Terntank Rederi A/S, a Danish-Swedish shipping, chartering and ship management company, has taken up an option to add two sister ships to the two Liquefied Natural Gas (LNG) powered product tankers ordered in the autumn of 2013. All four ships are on order at the Chinese shipyard Avic Dingheng Shipbuilding Co., Ltd, in Jiangsu. The ships will be delivered at three-month intervals with the first to arrive in the spring of 2016 and the fourth in the beginning of 2017.
Terntank elected to declare its two options because there is considered to be a demand for energy efficient and environmentally adapted tanker tonnage. The vessels will be fitted with Wärtsilä RT-flex50DF engines.

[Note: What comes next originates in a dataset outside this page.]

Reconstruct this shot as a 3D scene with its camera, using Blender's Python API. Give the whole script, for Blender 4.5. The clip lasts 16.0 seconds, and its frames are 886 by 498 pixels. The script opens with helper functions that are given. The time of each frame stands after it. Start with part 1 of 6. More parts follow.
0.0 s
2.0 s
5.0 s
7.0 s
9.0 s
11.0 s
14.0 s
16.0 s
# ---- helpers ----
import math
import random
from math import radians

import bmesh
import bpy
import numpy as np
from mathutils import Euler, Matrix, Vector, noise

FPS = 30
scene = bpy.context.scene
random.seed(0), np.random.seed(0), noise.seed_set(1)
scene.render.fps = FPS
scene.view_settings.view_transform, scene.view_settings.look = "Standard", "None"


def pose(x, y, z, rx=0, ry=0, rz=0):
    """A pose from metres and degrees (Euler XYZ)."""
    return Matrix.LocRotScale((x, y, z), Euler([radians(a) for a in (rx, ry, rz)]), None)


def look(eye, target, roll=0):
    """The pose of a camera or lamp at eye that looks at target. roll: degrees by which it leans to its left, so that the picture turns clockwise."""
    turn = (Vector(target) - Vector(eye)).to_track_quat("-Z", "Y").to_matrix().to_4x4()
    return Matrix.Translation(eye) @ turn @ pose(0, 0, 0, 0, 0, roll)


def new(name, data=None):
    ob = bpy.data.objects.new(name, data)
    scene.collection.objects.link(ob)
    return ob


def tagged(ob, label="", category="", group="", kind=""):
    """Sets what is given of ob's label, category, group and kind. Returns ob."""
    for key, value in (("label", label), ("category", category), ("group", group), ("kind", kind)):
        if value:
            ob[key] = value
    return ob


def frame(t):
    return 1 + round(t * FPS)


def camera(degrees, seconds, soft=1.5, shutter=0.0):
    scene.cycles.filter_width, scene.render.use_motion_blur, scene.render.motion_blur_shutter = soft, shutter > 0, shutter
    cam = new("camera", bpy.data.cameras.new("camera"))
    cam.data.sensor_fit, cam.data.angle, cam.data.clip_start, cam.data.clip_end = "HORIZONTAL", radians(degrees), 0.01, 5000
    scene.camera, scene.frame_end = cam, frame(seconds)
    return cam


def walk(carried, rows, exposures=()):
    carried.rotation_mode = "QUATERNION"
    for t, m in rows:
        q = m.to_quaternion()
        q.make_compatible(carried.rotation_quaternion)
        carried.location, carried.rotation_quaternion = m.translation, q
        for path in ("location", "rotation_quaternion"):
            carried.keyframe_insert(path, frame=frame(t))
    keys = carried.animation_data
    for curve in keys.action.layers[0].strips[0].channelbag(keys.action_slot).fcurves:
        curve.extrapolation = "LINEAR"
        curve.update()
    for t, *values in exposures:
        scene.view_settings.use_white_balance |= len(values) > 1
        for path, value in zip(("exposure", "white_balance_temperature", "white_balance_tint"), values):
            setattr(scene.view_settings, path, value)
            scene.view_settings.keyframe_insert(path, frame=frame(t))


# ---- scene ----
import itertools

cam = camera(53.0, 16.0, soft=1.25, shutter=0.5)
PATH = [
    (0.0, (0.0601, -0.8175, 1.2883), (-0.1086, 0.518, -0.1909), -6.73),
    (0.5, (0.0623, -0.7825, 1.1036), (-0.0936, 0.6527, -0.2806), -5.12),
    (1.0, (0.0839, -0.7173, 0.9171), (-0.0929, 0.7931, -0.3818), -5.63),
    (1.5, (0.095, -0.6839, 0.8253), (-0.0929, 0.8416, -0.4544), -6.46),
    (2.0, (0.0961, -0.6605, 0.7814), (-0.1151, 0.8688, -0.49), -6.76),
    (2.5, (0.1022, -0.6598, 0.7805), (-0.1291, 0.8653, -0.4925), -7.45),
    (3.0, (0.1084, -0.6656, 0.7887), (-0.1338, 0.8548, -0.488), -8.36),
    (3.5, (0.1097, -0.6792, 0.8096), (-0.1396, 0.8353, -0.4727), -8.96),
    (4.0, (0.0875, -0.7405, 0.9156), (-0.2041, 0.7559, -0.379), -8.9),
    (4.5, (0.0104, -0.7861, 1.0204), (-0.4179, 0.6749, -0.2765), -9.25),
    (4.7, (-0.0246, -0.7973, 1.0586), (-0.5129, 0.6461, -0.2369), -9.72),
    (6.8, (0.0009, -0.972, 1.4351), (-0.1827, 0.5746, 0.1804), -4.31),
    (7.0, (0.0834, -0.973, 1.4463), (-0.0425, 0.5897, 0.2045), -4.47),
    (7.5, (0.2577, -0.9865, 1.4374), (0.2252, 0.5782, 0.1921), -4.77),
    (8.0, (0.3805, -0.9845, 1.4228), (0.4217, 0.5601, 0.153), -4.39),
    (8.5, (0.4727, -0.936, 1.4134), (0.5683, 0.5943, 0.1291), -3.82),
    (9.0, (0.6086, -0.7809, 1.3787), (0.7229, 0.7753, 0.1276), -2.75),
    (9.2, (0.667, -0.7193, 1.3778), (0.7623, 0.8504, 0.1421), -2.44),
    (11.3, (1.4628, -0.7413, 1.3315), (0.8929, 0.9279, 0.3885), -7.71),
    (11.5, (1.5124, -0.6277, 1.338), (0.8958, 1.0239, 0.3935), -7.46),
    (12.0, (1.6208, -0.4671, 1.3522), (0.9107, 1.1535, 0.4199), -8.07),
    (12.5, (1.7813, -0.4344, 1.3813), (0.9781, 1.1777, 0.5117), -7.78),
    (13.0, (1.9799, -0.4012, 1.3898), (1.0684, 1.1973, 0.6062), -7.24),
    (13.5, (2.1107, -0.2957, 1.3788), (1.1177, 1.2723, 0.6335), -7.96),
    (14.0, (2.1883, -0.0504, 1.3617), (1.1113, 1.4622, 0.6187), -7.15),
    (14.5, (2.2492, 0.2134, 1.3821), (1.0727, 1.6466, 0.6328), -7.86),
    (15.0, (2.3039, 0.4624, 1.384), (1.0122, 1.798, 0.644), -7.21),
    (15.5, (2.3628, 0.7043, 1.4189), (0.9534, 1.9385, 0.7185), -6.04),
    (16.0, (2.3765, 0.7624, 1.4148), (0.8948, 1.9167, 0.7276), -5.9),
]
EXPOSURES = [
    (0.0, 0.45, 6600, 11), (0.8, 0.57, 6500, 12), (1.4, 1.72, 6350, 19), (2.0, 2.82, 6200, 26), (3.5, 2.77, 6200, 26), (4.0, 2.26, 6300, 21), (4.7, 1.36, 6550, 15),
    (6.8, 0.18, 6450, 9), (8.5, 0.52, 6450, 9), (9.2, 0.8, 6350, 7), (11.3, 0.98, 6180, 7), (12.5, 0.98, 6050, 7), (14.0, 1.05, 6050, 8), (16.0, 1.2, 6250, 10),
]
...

By using LNG as fuel it is possible to achieve significant environmental advantages in comparison with low-sulphur marine gas oil, which many shipping companies will be switching to when the more stringent sulphur regulations come into force in 2015. LNG reduces emissions of SOx by 90 per cent, NOx emissions by almost 80 per cent, and particulate matter by over 90 per cent. The newly built ships will also emit 35 to 40 per cent lower volumes of CO2 than a conventional tanker today, reports Terntank.

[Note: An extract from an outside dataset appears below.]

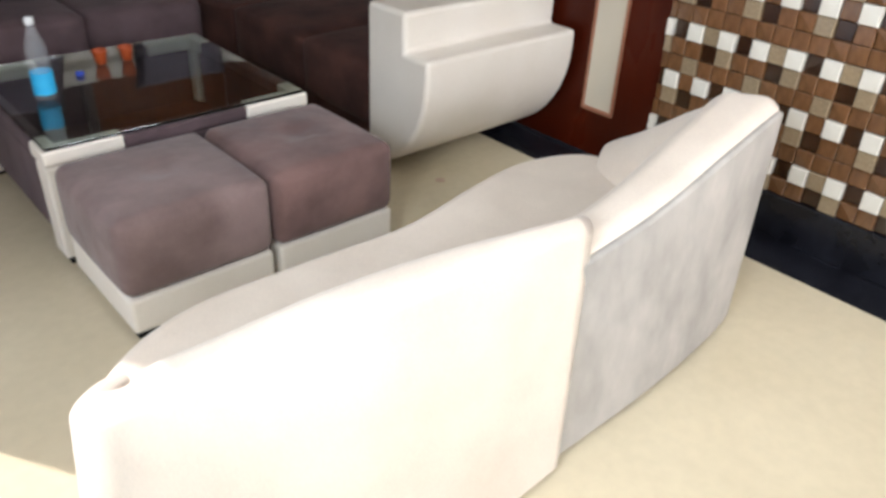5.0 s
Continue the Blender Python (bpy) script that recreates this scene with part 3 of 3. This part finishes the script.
# ---------------------------------------------------------------- chaise
def chaise():
    ob = thing("chaise_longue", "cream velvet chaise longue with a curved back and rounded head end", "chaise")

    def smooth_path(keys, n=6):
        out = []
        for i in range(len(keys) - 1):
            a, b, c, d = (np.array(keys[max(0, min(len(keys) - 1, i + j))], float) for j in (-1, 0, 1, 2))
            for k in range(n):
                t = k / n
                out.append(0.5 * (2 * b + (c - a) * t + (2 * a - 5 * b + 4 * c - d) * t * t + (3 * b - a - 3 * c + d) * t ** 3))
        out.append(np.array(keys[-1], float))
        return out

    def wall(keys, lean, r):
        """A rounded wall along keys; lean is its outward lean at the first and the last key."""
        pts = smooth_path(keys)
        st = []
        for i, p in enumerate(pts):
            q = pts[min(i + 1, len(pts) - 1)] - pts[max(i - 1, 0)]
            k = math.hypot(q[0], q[1])
            st.append((p[0], p[1], q[1] / k, -q[0] / k, p[2], 0.02, p[3], lean[0] + (lean[1] - lean[0]) * i / (len(pts) - 1)))
        return sweep(st, r)

    # low back: x, y, thickness, height
    low = [(0.73, 0.90, 0.05, 0.36), (0.595, 0.815, 0.07, 0.43), (0.50, 0.655, 0.085, 0.515), (0.535, 0.475, 0.10, 0.59), (0.72, 0.357, 0.10, 0.65), (0.97, 0.313, 0.10, 0.672),
           (1.25, 0.298, 0.09, 0.657), (1.59, 0.303, 0.055, 0.615)]
    low_bm = wall(low, (-0.03, -0.095), 0.04)
    for v in low_bm.verts:
        # the end of the low back is cut on the slant
        v.co.x -= 0.13 * (1 - v.co.z / 0.614) * max(0.0, min(1.0, (v.co.x - 1.1) / 0.49)) ** 2
    part("low_back", low_bm, CHAISE, ob, "cream curved low back", True, True)
    plan = [(1.46, 0.332), (1.8, 0.33), (2.1, 0.345), (2.36, 0.382), (2.47, 0.465), (2.50, 0.56)]
    tops, deep = (0.53, 0.588, 0.67, 0.715, 0.69, 0.63), (0.15, 0.16, 0.18, 0.19, 0.16, 0.12)
    high = [(x, y, d, z) for (x, y), d, z in zip(plan, deep, tops)]
    head = wall(high, (-0.06, 0.02), 0.06)
    # the plump wing that closes the head end: an arch in each row from back to front
    wing = bmesh.new()
    rings = []
    for y, inner, outer, top in smooth_path([(0.44, 2.0, 2.42, 0.650), (0.50, 2.05, 2.475, 0.695), (0.59, 2.095, 2.495, 0.655), (0.69, 2.12, 2.485, 0.580),
                                             (0.78, 2.145, 2.455, 0.512), (0.84, 2.18, 2.41, 0.474), (0.875, 2.23, 2.35, 0.448)], 4):
        mid, half = (inner + outer) / 2, (outer - inner) / 2
        arch = []
        for k in range(19):
            a = math.pi * k / 18
            c, h = math.cos(a), math.sin(a)
            arch.append(wing.verts.new((mid - half * math.copysign(abs(c) ** 0.75, c), y, 0.05 + (top - 0.05) * h ** 0.5)))
        rings.append(arch)
    for a, b in zip(rings, rings[1:]):
        for k in range(18):
            wing.faces.new((a[k], a[k + 1], b[k + 1], b[k]))
        wing.faces.new((a[-1], a[0], b[0], b[-1]))
    wing.faces.new(rings[0])
    wing.faces.new(rings[-1][::-1])
    part("high_back", head, CHAISE, ob, "cream head end", True, True)
    part("head_wing", wing, CHAISE, ob, "plump cream wing of the head end", True)
    lining = [(x, y - 0.004, 0.022, z - dz) for (x, y), z, dz in zip(plan[:3] + [(2.36, 0.382), (2.455, 0.448)], tops[:4] + (0.69,), (0.02, 0.02, 0.02, 0.025, 0.05))]
    part("back_lining", wall(lining, (-0.0605, 0.007), 0.012), CHAISE_BACK, ob, "wrinkled beige lining", True, True)
    edge = smooth_path([(0.63, 0.47), (0.57, 0.63), (0.635, 0.82), (0.86, 0.948), (1.2, 0.955), (1.5, 0.945), (1.8, 1.005), (2.05, 1.035), (2.25, 0.97), (2.31, 0.84), (2.28, 0.55), (1.8, 0.45), (1.2, 0.43)])
    part("seat", extrude([(p[0], p[1]) for p in edge], 0.06, 0.398, "z", 0.04, 4), CHAISE, ob, "cream velvet seat", True, True)
    return ob


chaise()


# ---------------------------------------------------------------- things on the table
def bottle():
    ob = thing("water_bottle", "clear plastic water bottle with a bright blue label", "bottle", at=(1.038, 2.335, TOP))
    prof = [(0.030, 0.0), (0.036, 0.006), (0.036, 0.105), (0.034, 0.115), (0.036, 0.125), (0.036, 0.17), (0.030, 0.20), (0.018, 0.235), (0.013, 0.25), (0.013, 0.268)]
    body = part("body", lathe(prof, (0, 0, 0)), BOTTLE, ob, "clear bottle", True)
    part("label", tube([(0, 0, 0.022), (0, 0, 0.098)], 0.0368, 24, False), LABEL_BLUE, body, "bright blue label", True)
    part("cap", lathe([(0.015, 0.255), (0.0155, 0.26), (0.0155, 0.276), (0.013, 0.28)], (0, 0, 0), 18), WHITE_PL, ob, "white cap", True)
    return ob


bottle()


def cup(x, y):
    ob = thing("cup", "small orange plastic cup on the glass table", "cup", "orange cups", at=(x, y, TOP))
    bm = lathe([(0.017, 0.0), (0.020, 0.004), (0.028, 0.051), (0.029, 0.055), (0.026, 0.053), (0.018, 0.008)], (0, 0, 0), 20)
    part("body", bm, ORANGE, ob, smooth=True)
    return ob


cup(1.325, 2.60)
cup(1.425, 2.595)
cap = thing("bottle_cap", "small blue plastic cap lying on the table", "cap", at=(1.212, 2.51, TOP))
part("shell", lathe([(0.014, 0), (0.016, 0.002), (0.016, 0.012), (0.013, 0.015)], (0, 0, 0), 16), BLUE, cap, smooth=True)

setting("floor_stain", lathe([(0.022, 0.0), (0.020, 0.001)], (2.288, 1.662, 0.0005), 14), SPOT, "faint reddish stain on the cream floor", "stain")


# ---------------------------------------------------------------- wall panels
def plank(wall, name, a, b, at, axis):
    bm = box((at[0], a + 0.0008, 0.10), (at[1], b - 0.0008, WAIN)) if axis == "x" else box((a + 0.0008, at[0], 0.10), (b - 0.0008, at[1], WAIN))
    return part(name, bm, PANEL, wall)


def run(wall, lo, hi, at, axis, width=0.25):
    k = max(1, round((hi - lo) / width))
    for i in range(k):
        plank(wall, "panel", lo + (hi - lo) * i / k, lo + (hi - lo) * (i + 1) / k, at, axis)


run(wall_n, XL + 0.012, FD[0] - 0.002, (YB - 0.01, YB), "y")
run(wall_n, FD[1] + 0.002, XR - 0.012, (YB - 0.01, YB), "y")
run(wall_e, ND[1] + 0.002, YB - 0.012, (XR - 0.01, XR), "x")
run(wall_w, DOOR_L[1] + 0.112, YB - 0.012, (XL, XL + 0.01), "x")
setting("baseboard_1", box((XL, YB - 0.014, 0), (FD[0] - 0.002, YB, 0.1), 0.003, 1), GRANITE, "black granite skirting", "skirting")
setting("baseboard_2", box((FD[1] + 0.002, YB - 0.014, 0), (XR - 0.014, YB, 0.1), 0.003, 1), GRANITE, "black granite skirting", "skirting")
setting("baseboard_3", box((XR - 0.014, ND[1] + 0.002, 0), (XR, YB, 0.1), 0.003, 1), GRANITE, "black granite skirting", "skirting")
setting("baseboard_4", box((XL, DOOR_L[1] + 0.112, 0), (XL + 0.014, YB - 0.014, 0.1), 0.003, 1), GRANITE, "black granite skirting", "skirting")
setting("baseboard_5", box((XR - 0.03, YF, 0), (XR, ND[0] - 0.002, 0.17), 0.004, 1), GRANITE, "black granite skirting under the tiles", "skirting")
setting("trim_1", box((XL + 0.001, YB - 0.014, WAIN), (FD[0] - 0.002, YB, WAIN + 0.012), 0.002, 1), JAMB, "thin brown panel edging", "trim")
setting("trim_2", box((FD[1] + 0.002, YB - 0.014, WAIN), (XR - 0.014, YB, WAIN + 0.012), 0.002, 1), JAMB, "thin brown panel edging", "trim")
setting("trim_3", box((XR - 0.014, ND[1] + 0.002, WAIN), (XR, YB, WAIN + 0.012), 0.002, 1), JAMB, "thin brown panel edging", "trim")
setting("trim_4", box((XL, DOOR_L[1] + 0.112, WAIN), (XL + 0.014, YB - 0.014, WAIN + 0.012), 0.002, 1), JAMB, "thin brown panel edging", "trim")

# ---------------------------------------------------------------- relief tiles beside the near door
PITCH, TZ0, ROWS, COLS = 0.0645, 0.172, 34, 40
SHIFT = 0.42 * PITCH
setting("tile_backing", box((XR - 0.006, ND[0] - COLS * PITCH, TZ0), (XR, ND[0] - 0.001, TZ0 + ROWS * PITCH)), GROUT, "brown tile bedding", "wall")
KIND = {"W": (T_WHITE, 0.030), "S": (T_SAND, 0.024), "B": (T_BROWN, 0.019), "D": (T_DARK, 0.010), "/": (T_BROWN, 0.022)}
UNIT = ["WBWD", "SDB/", "B/BB", "DWSW", "/BDS", "BS/B"]
TOP_ROW = 28


def tile_shape(key):
    d = KIND[key][1]
    h = PITCH / 2 - 0.001
    bm = bmesh.new()
    c = 0.003
    base = [bm.verts.new((0, y, z)) for y, z in ((-h, -h), (h, -h), (h, h), (-h, h))]
    depth = (d, d * 0.6, d, d) if key == "/" else (d, d, d, d)
    mid = [bm.verts.new((-max(0.004, e - c), y, z)) for e, (y, z) in zip(depth, ((-h, -h), (h, -h), (h, h), (-h, h)))]
    hc = h - c
    face = [bm.verts.new((-e, y, z)) for e, (y, z) in zip(depth, ((-hc, -hc), (hc, -hc), (hc, hc), (-hc, hc)))]
    for i in range(4):
        j = (i + 1) % 4
        bm.faces.new((base[i], base[j], mid[j], mid[i]))
        bm.faces.new((mid[i], mid[j], face[j], face[i]))
    if key == "/":
        bm.faces.new((face[0], face[1], face[2]))
        bm.faces.new((face[0], face[2], face[3]))
    else:
        bm.faces.new(face)
    bmesh.ops.recalc_face_normals(bm, faces=bm.faces[:])
    return bm


SHAPES = {}
for key in KIND:
    me = bpy.data.meshes.new("tile")
    bm = tile_shape(key)
    bm.to_mesh(me)
    bm.free()
    me.materials.append(KIND[key][0])
    SHAPES[key] = me
rest = {key: ([], []) for key in KIND}
for row in range(ROWS):
    z = TZ0 + (row + 0.5) * PITCH
    for col in range(-1, COLS - 1):
        y = ND[0] - 0.002 - SHIFT - (col + 0.5) * PITCH
        narrow = 1.0
        if col < 0:
            narrow, y = 0.42, ND[0] - 0.002 - SHIFT / 2
        key = UNIT[(TOP_ROW - row) % 6][col % 4]
        if 0 <= col < 11 and 4 <= row < 31:
            ob = new("tile", SHAPES[key])
            ob.parent = wall_e
            ob.location = (XR - 0.004, y, z)
        else:
            verts, faces = rest[key]
            k = len(verts)
            verts += [(XR - 0.004 + v.co.x, y + narrow * v.co.y, z + v.co.z) for v in SHAPES[key].vertices]
            faces += [[k + i for i in p.vertices] for p in SHAPES[key].polygons]
for key, (verts, faces) in rest.items():
    me = bpy.data.meshes.new("tiles")
    me.from_pydata(verts, [], faces)
    me.materials.append(KIND[key][0])
    ob = new("tiles", me)
    ob.parent = wall_e
    tagged(ob, "relief wall tiles in white, sand and brown", kind="stuff")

The ships will be fitted with a low-speed dual-fuel main engine from Wärtsilä with low-pressure technology. The new engine complies with the emission requirements for IMO Tier III without other exhaust emission systems for NOx during the use of LNG. Bunkering will take place ship-to-ship with bunker ships.
Two of the new ships will be long-term chartered by Helsinki-based NEOT (North European Oil Trade Oy). “We believe LNG technology will help us to ensure continuous operations in the Baltic Sea region by meeting the Sulphur Emission Control Area (SECA) requirements that will become binding from the 1st January 2015,” says Satu Mattila, Chartering Manager at NEOT.
“One key issue will be access to LNG as a 100 per cent bunker fuel in order to utilise all the environmental aspects for these vessels. We believe that within our trading area, which is mainly the Baltic Sea area, it could be possible to consider chartering even more LNG powered vessels in the future,” says Satu Mattila.